Most of the fellas who left construction after the Celtic Tiger collapse are now in their late forties and fifties, or even older. If they are not still working in construction today, you are codding yourself if you think you can tempt them back tomorrow. They might come back to do the odd nixer (and good luck to them) but that won’t put a dent in what we need, which is highly skilled, pretty young, hard-working, and strong people – motivated by good money – to put a serious shift every day into a big construction site. That’s the type of person we need. And we don’t have anywhere near enough of them.
And we need them across the board. We need engineers and painters and plasterers and bricklayers and more. We need them all.
As I’ve said, construction workers are coming to Ireland, but they are coming in dribs and drabs, not in the kind of structured way we need. So, what options do we have? Maybe we could use a method widely used across Europe for big infrastructure projects.
In that method, packages of work on big construction projects – be it the groundwork, the electricianship, the welding – are tendered out and firms from around the EU can bid for them. Whoever wins can bring their team – their workforce – into the country, do the job and then leave. The system to organise that transfer of workers is called the Posted Workers Directive. It is a legal framework that provides safeguards to make sure that the workers are being paid the proper local rate of pay and local terms and conditions, while also ensuring that they retain all the contract benefits they might have from their home country if those benefits are superior. If you are posted for less than six months in your temporary location, you don’t pay tax there.
Now, if we were to find a method to make greater use of this system in large housing developments, we just might be able to attract the workers we need. So, in that method, where hundreds if not thousands of houses are being built on a series of construction sites, the plumbers would arrive from say, a Spanish company, the electricians from somewhere else. They would do the work in their specialty and then move on.
Some might worry that this would drive down the rate and that the Posted Workers Directive would be fine in theory but would not work in practice. Here it would be the role of the state to ensure we have enough labour inspectors to ensure that the workers are treated well and that their labour is not used to disadvantage local labour. Organising all that would be a big challenge for sure but we are facing a big challenge. And it’s not a new method, we just need to use it more widely and where it is most needed.

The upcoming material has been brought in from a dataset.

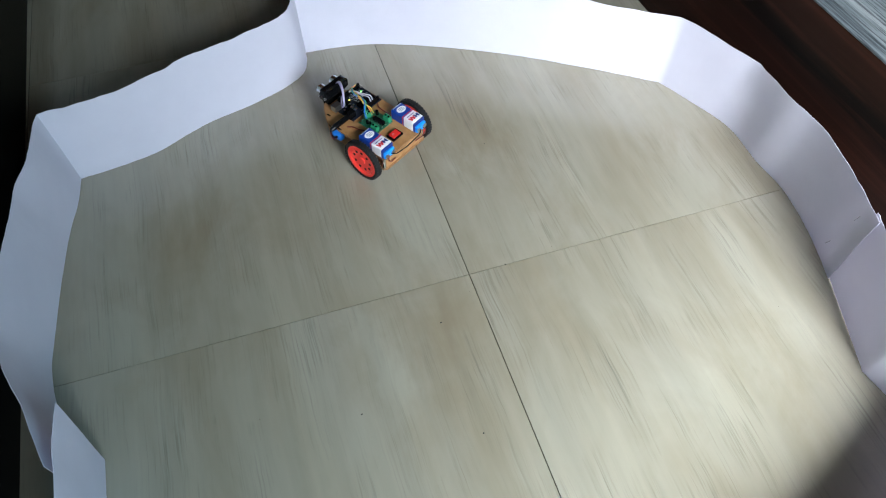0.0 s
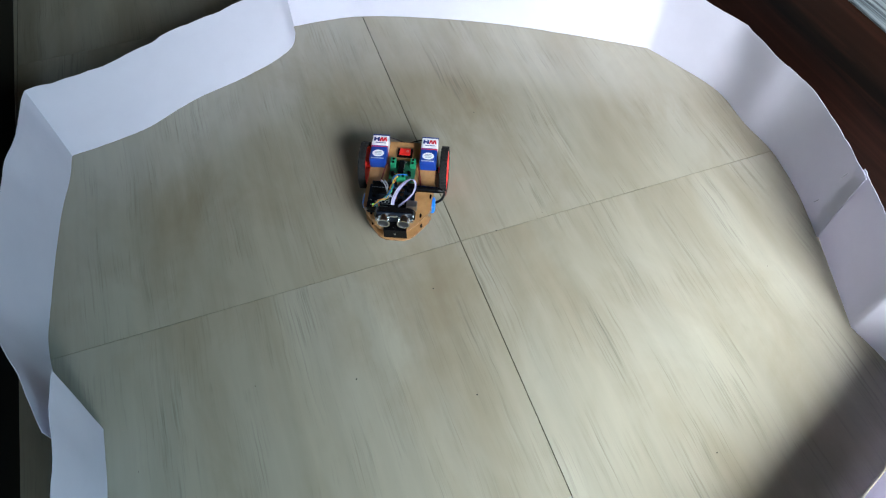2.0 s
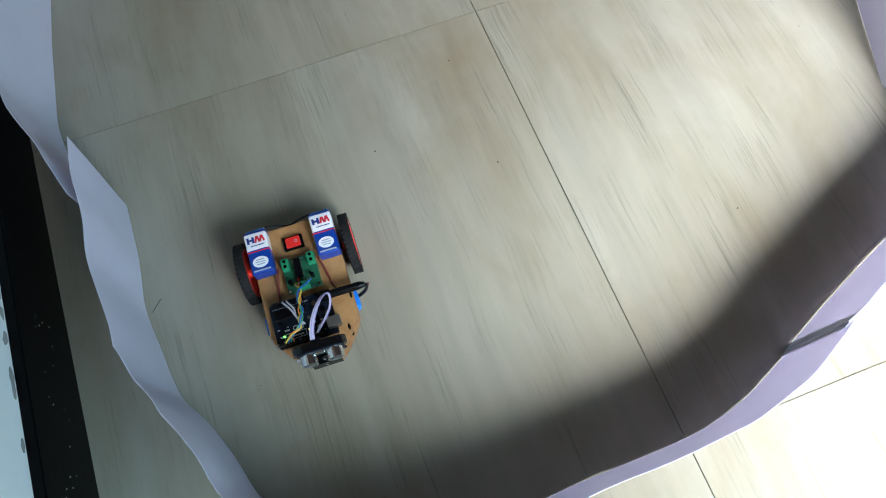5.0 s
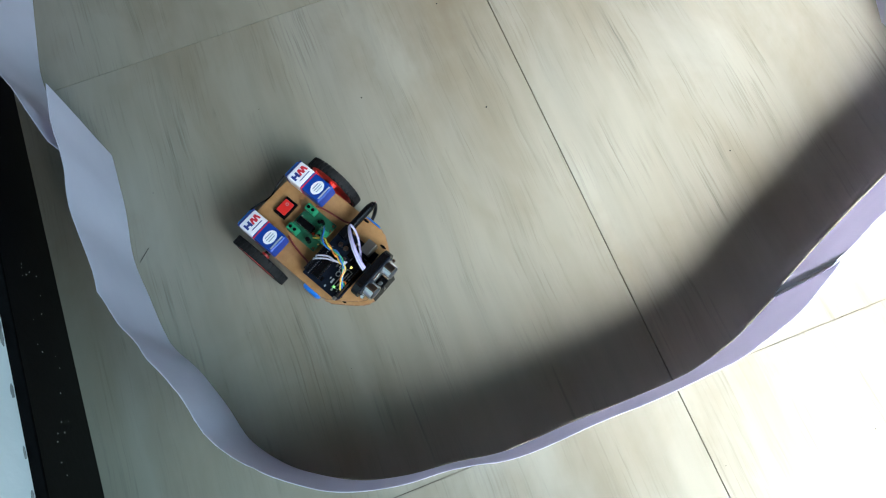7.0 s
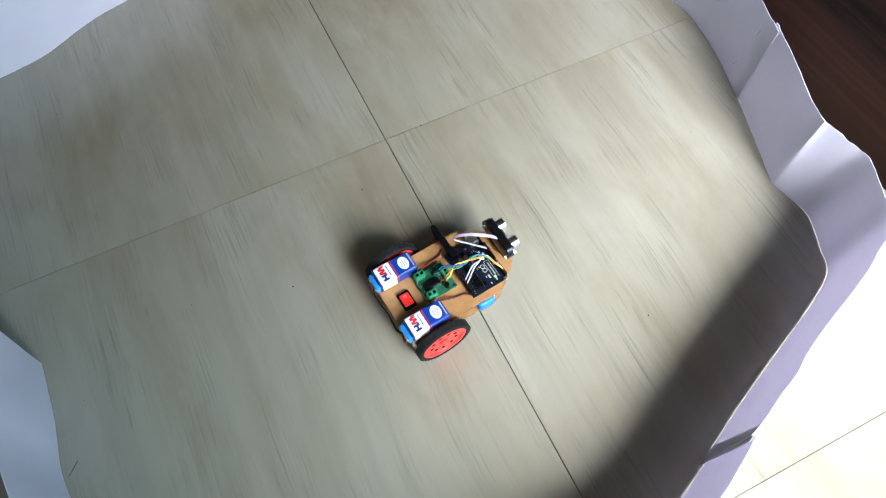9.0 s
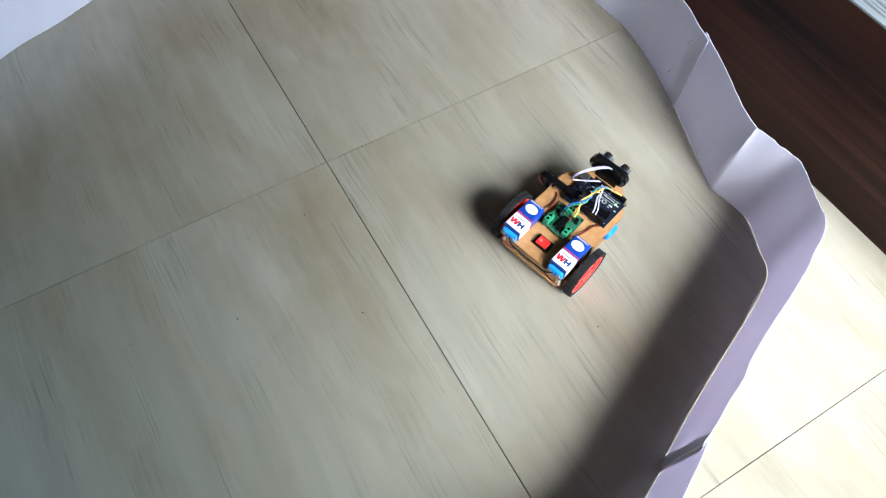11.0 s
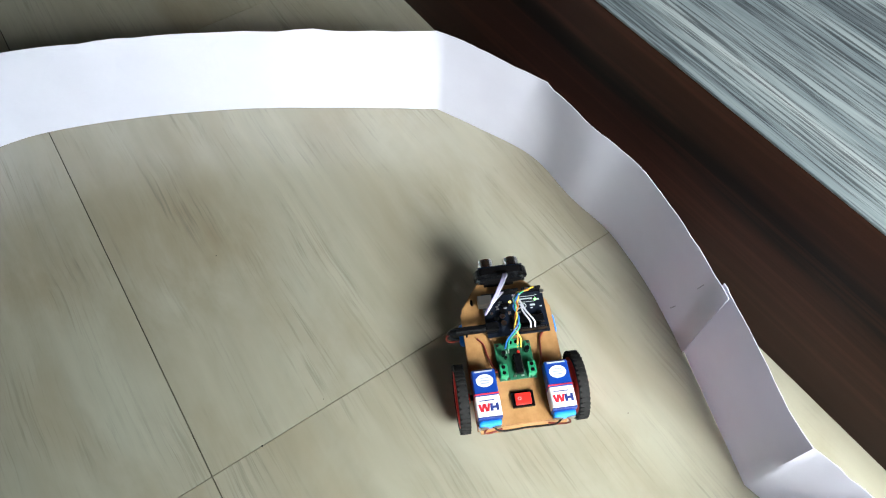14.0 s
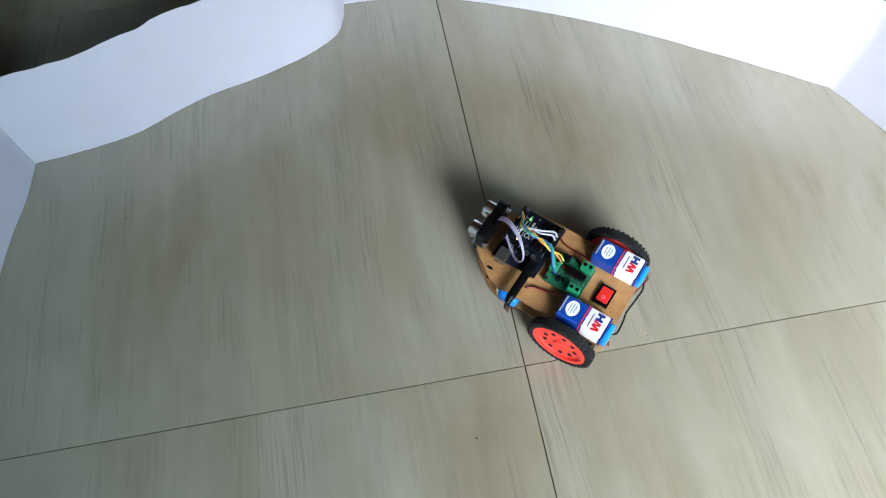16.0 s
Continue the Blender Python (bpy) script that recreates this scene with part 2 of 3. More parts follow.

The workers might be accommodated in large modular type accommodation, which can be used again for the next set of workers that follow them. The attraction for the worker is that you come here, you work hard, nobody exploits you, and then you go home to wherever you are from with your bag full of money, that you have well earned.
There are probably lots of complications and challenges to make it work on the scale we need. But on the Sherlock Holmes principle that if you eliminate all the things that are impossible, what is left must be the explanation, or in this case, at least part of the solution.